Katie Booth

Writer & Consultant

A white woman with brown hair in loose curls and side-swept bangs, wearing a beige sweater smiles slightly and looks at the camera

Katie Booth is a writer, ghostwriter, and consultant whose work has appeared in The Believer, Harper's Magazine, McSweeney’s Quarterly Concern, and elsewhere, and has been recognized by Longform, Longreads, and Best American Essays. She has received fellowships from the Massachusetts Historical Society, and the Library of Congress, and has appeared on public radio in Australia, Canada, England and the U.S., on such programs as Radiolab, To The Best of Our Knowledge, The Pulse, Free Thinking, and The Roundtable.

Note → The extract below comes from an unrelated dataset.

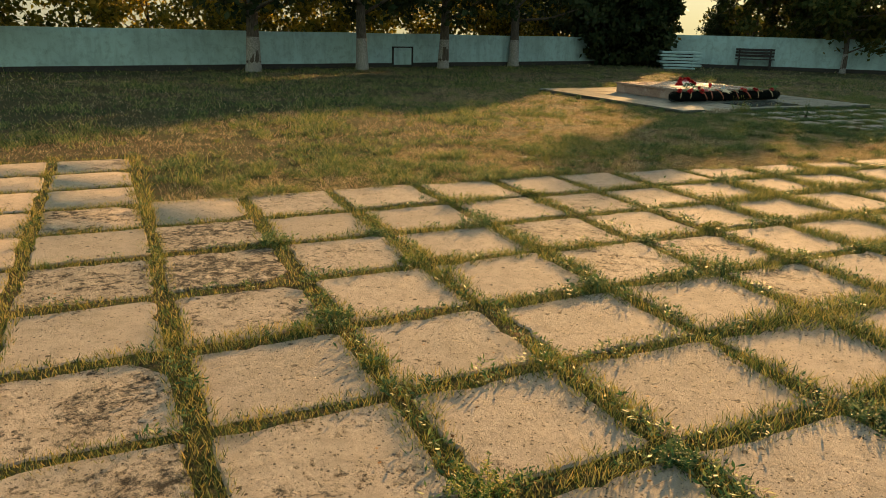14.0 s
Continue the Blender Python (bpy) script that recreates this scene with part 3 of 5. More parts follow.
# scrub behind the left wall, its leaf colour brightened to look sunlit
for n in range(14):
    f = n / 13
    x, y = -20.0 + 17.0 * f, 17.0 + 32.0 * f
    broad_tree(x + 0.5 * math.sin(n * 2.1), y, 3.4 + 0.9 * math.sin(n * 1.7), 2.2, 110 + n, "shrubs behind the boundary wall, leaves coloured as if sunlit", 4500, 0.12, 0.06, 0.03, 0, False, 1.0, M_SUNLIT_LEAF)
for n in range(9):
    x = 2.5 + n * 4.2
    broad_tree(x, 48.2 + 0.18 * x + 1.2, 2.1 + 0.5 * math.sin(n * 1.9), 1.7, 140 + n, "low scrub behind the boundary wall", 4500, 0.12, 0.05, 0.02)

# ---------------------------------------------------------------- paving slabs of the plinth
def clip_ring(ring, a, b, c):
    """Keeps the part of a convex ring where a*x + b*y >= c."""
    out = []
    for (x0, y0), (x1, y1) in zip(ring, ring[1:] + ring[:1]):
        d0, d1 = a * x0 + b * y0 - c, a * x1 + b * y1 - c
        if d0 >= 0:
            out.append((x0, y0))
        if (d0 >= 0) != (d1 >= 0):
            f = d0 / (d0 - d1)
            out.append((x0 + f * (x1 - x0), y0 + f * (y1 - y0)))
    return out


def ring_area(ring):
    return 0.5 * sum(x0 * y1 - x1 * y0 for (x0, y0), (x1, y1) in zip(ring, ring[1:] + ring[:1]))


SIDE_COLUMNS = [(-0.4, 0.0, (0.0, 0.28, 3)), (-0.63, -0.4, (0.0, 0.28, 3)), (-0.95, -0.63, (0.0, 0.28, 0.515, 0.755, 3)), (-1.445, -0.95, (0.0, 0.215, 0.825, 1.35, 3)),
                (-1.945, -1.445, (0.0, 0.62, 1.35, 3)), (-2.44, -1.945, (0.0, 0.42, 0.865, 0.915, 1.43, 3)), (-3.6, -2.44, (0.0, 0.58)), (-3.0, -2.44, (0.58, 1.08, 1.48, 3)),
                (-3.6, -3.0, (0.58, 0.68, 1.2, 3)), (-4.28, -3.6, (0.0, 0.185)), (-4.0, -3.6, (0.185, 0.585, 0.94, 1.25, 3)), (-4.28, -4.0, (0.185, 0.645, 1.05, 1.5, 3)), (-4.88, -4.28, (0.0, 0.215, 0.66, 1.06, 3))]
FRONT_ROWS = [(0.0, 0.475, (0.0, -2)), (0.475, 0.66, (0.0, -0.205)), (0.66, 0.975, (0.0, -0.205)), (0.475, 0.975, (-0.205, -0.475, -0.635, -2)), (0.975, 1.47, (0.0, -0.06, -0.695, -1.12, -2)),
              (1.47, 2.01, (0.0, -0.18, -0.745, -1.3, -2)), (2.01, 2.66, (0.0, -0.2, -0.53, -1.1, -2)), (2.66, 3.12, (0.0, -0.12, -0.69, -1.2, -2)), (3.12, 4.15, (0.0, -0.43, -1.0, -2))]


def column_lean(x):
    if x > -0.05:
        return 0.0
    return 0.03 + 0.07 * min(1.0, max(0.0, (x + 2.4) / 0.9))


def make_slates():
    g = random.Random(5)
    slope = MON_V / -MON_U
    rings = []
    sides, fronts = list(SIDE_COLUMNS), list(FRONT_ROWS)
    u = -4.88
    while u > -12.6:
        w = g.choice([0.34, 0.45, 0.5, 0.56, 0.62])
        cuts = [0.0]
        while cuts[-1] < 2.6:
            cuts.append(cuts[-1] + g.uniform(0.4, 0.85))
        sides.append((u - w, u, tuple(cuts)))
        u -= w
    v = 4.15
    while v < 11.4:
        w = g.choice([0.33, 0.42, 0.5, 0.55, 0.62])
        cuts = [0.0]
        while cuts[-1] > -1.9:
            cuts.append(cuts[-1] - g.uniform(0.38, 0.8))
        fronts.append((v, v + w, tuple(cuts)))
        v += w
    for ua, ub, cuts in sides:
        for va, vb in zip(cuts, cuts[1:]):
            e = g.uniform(0.0013, 0.003)
            lo = [EDGE_SKEW * q if va == 0.0 else va + e + g.uniform(-0.003, 0.003) for q in (ua, ub)]
            raw = [(ua + e, lo[0]), (ub - e, lo[1]), (ub - e, vb - e), (ua + e, vb - e)]
            # the columns lean, most of all near the corner
            rings.append(clip_ring([(x + column_lean(x) * (y - 0.55), y) for x, y in raw], -1.0, -1.0 / slope, 0.004))
    sides_end = len(rings)
    for va, vb, cuts in fronts:
        for ub, ua in zip(cuts, cuts[1:]):
            e = g.uniform(0.0013, 0.003)
            lower = 0.0 if va == 0.0 else (-0.07 if va < 1.2 else -0.15)
            right = [front_edge(q) if ub == 0.0 else ub - e for q in (va, vb)]
            upper = -0.07 if vb < 1.2 else -0.15
            ring = [(ua + e, va + e + lower * ua), (right[0], va + e + lower * right[0]), (right[1], vb - e + upper * right[1]), (ua + e, vb - e + upper * ua)]
            rings.append(clip_ring(ring, 1.0, 1.0 / slope, 0.004))
    for n, ring in enumerate(rings):
        if len(ring) < 3 or ring_area(ring) < 0.004:
            continue
        cu, cv = sum(p[0] for p in ring) / len(ring), sum(p[1] for p in ring) / len(ring)
        if cu < MON_U - 0.3 and cv > MON_V + 0.35:
            continue
        lift = g.uniform(-0.003, 0.003)
        bm = bmesh.new()
        prism(bm, ring, PLINTH_Z - 0.03, PLINTH_Z + lift, 0.002)
        tilt = (g.uniform(-0.004, 0.004), g.uniform(-0.004, 0.004))
        for vert in bm.verts:
            vert.co.z += (vert.co.x - cu) * tilt[0] + (vert.co.y - cv) * tilt[1]
        # side slabs take the copy darkened for the monument's shade, others the lightened one
        part("slate_slab", bm, M_SLATE if n < sides_end and cu < -1.43 else M_SLATE_SUN_TONED, PLINTH)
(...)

Her first book, The Invention of Miracles: Language, Power, and Alexander Graham Bell’s Quest to End Deafness, was published by Simon & Schuster in 2021. It was a New York Times editors’ choice, a finalist for the PEN/Jacqueline Bograd Weld Award for Biography, a finalist for the British Academy Book Prize for Global Cultural Understanding, and runner-up for the Mark Lynton History Prize from the Columbia School of Journalism and the Neiman Foundation of Harvard. She grew up in a mixed hearing/ deaf family.

She is represented by Farley Chase at Chase Literary Agency.